### Aim of the exercise
Output the material below unchanged, apart from leaving out the pictures.

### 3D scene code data
· · ·

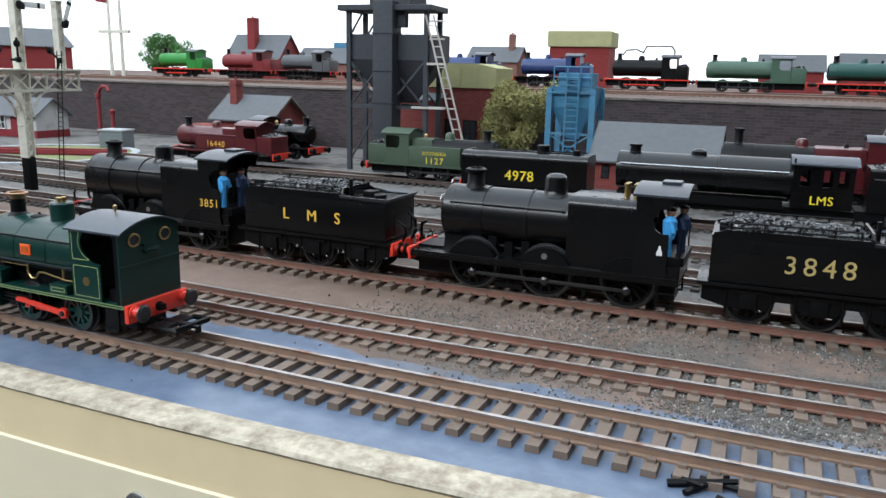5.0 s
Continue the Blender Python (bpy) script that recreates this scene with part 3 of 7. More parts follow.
def goods_engine(number_on_cab, safety_brass):
    """Black six-coupled goods engine; x = 0 at the smokebox front."""
    th = thing("steam_locomotive", "satin black six-coupled model goods locomotive with red buffer beam", "locomotive", "train vehicles")
    r, cz = 11.2, 29.5
    boiler = part("boiler", lathe(B(), (0, 0, cz), (1, 0, 0), [(r - 2.2, -0.5), (r - 0.5, 0.1), (r + 0.15, 0.8), (r + 0.15, 17), (r - 0.15, 17.2), (r - 0.15, 35.6), (r + 0.05, 35.7), (r + 0.05, 36.5), (r - 0.15, 36.6), (r - 0.1, 56)], 40), BLACK, th)
    part("smokebox_door", lathe(B(), (-0.4, 0, cz), (-1, 0, 0), [(8.4, 0), (8.2, 0.5), (6.5, 1.4), (3.5, 2.0), (0.6, 2.2)], 28), DULL, boiler)
    hb = B()
    rod(hb, (-3.4, 0, cz), (-2.2, 0, cz), 0.5)
    rod(hb, (-3.2, 0, cz), (-3.2, 2.2, cz + 1.6), 0.25)
    pipe(hb, [(-2.2, -6.5, cz + 5.0), (-2.9, -3, cz + 6.4), (-2.9, 3, cz + 6.4), (-2.2, 6.5, cz + 5.0)], 0.3)
    part("door_handle", hb, STEEL, boiler)
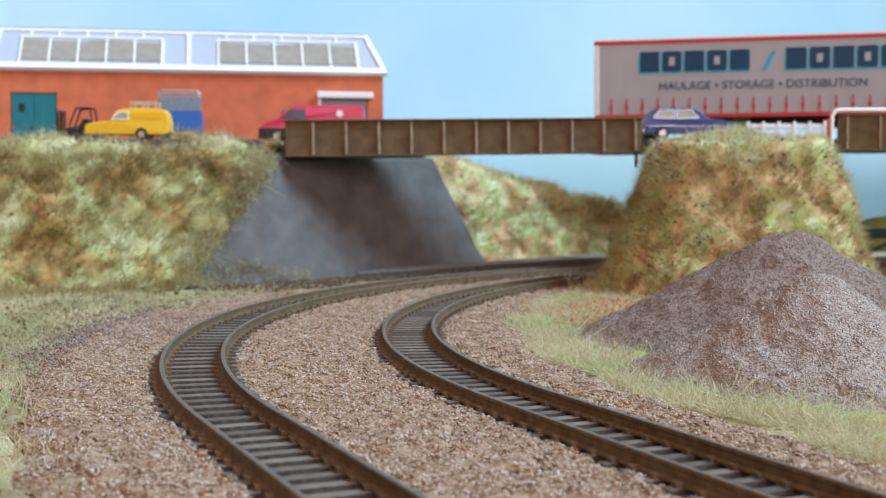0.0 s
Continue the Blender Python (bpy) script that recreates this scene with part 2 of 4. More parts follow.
def rods(points, r, seg=8):
    bm = bmesh.new()
    for a, b in zip(points, points[1:]):
        rod(bm, a, b, r, seg)
    for p in points[1:-1]:
        bmesh.ops.create_icosphere(bm, subdivisions=1, radius=r * 1.02, matrix=Matrix.Translation(p))
    return bm


def slab(bm, outline, y0, y1):
    """A plate with an outline in x and z, between two values of y."""
    f = [bm.verts.new((x, y0, z)) for x, z in outline]
    g = [bm.verts.new((x, y1, z)) for x, z in outline]
    n = len(f)
    bm.faces.new(f)
    bm.faces.new(g[::-1])
    for i in range(n):
        bm.faces.new((f[i], g[i], g[(i + 1) % n], f[(i + 1) % n]))
    bmesh.ops.recalc_face_normals(bm, faces=bm.faces)
    return bm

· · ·

### Final answer
5.0 s
Continue the Blender Python (bpy) script that recreates this scene with part 3 of 7. More parts follow.
def goods_engine(number_on_cab, safety_brass):
    """Black six-coupled goods engine; x = 0 at the smokebox front."""
    th = thing("steam_locomotive", "satin black six-coupled model goods locomotive with red buffer beam", "locomotive", "train vehicles")
    r, cz = 11.2, 29.5
    boiler = part("boiler", lathe(B(), (0, 0, cz), (1, 0, 0), [(r - 2.2, -0.5), (r - 0.5, 0.1), (r + 0.15, 0.8), (r + 0.15, 17), (r - 0.15, 17.2), (r - 0.15, 35.6), (r + 0.05, 35.7), (r + 0.05, 36.5), (r - 0.15, 36.6), (r - 0.1, 56)], 40), BLACK, th)
    part("smokebox_door", lathe(B(), (-0.4, 0, cz), (-1, 0, 0), [(8.4, 0), (8.2, 0.5), (6.5, 1.4), (3.5, 2.0), (0.6, 2.2)], 28), DULL, boiler)
    hb = B()
    rod(hb, (-3.4, 0, cz), (-2.2, 0, cz), 0.5)
    rod(hb, (-3.2, 0, cz), (-3.2, 2.2, cz + 1.6), 0.25)
    pipe(hb, [(-2.2, -6.5, cz + 5.0), (-2.9, -3, cz + 6.4), (-2.9, 3, cz + 6.4), (-2.2, 6.5, cz + 5.0)], 0.3)
    part("door_handle", hb, STEEL, boiler)
0.0 s
Continue the Blender Python (bpy) script that recreates this scene with part 2 of 4. More parts follow.
def rods(points, r, seg=8):
    bm = bmesh.new()
    for a, b in zip(points, points[1:]):
        rod(bm, a, b, r, seg)
    for p in points[1:-1]:
        bmesh.ops.create_icosphere(bm, subdivisions=1, radius=r * 1.02, matrix=Matrix.Translation(p))
    return bm


def slab(bm, outline, y0, y1):
    """A plate with an outline in x and z, between two values of y."""
    f = [bm.verts.new((x, y0, z)) for x, z in outline]
    g = [bm.verts.new((x, y1, z)) for x, z in outline]
    n = len(f)
    bm.faces.new(f)
    bm.faces.new(g[::-1])
    for i in range(n):
        bm.faces.new((f[i], g[i], g[(i + 1) % n], f[(i + 1) % n]))
    bmesh.ops.recalc_face_normals(bm, faces=bm.faces)
    return bm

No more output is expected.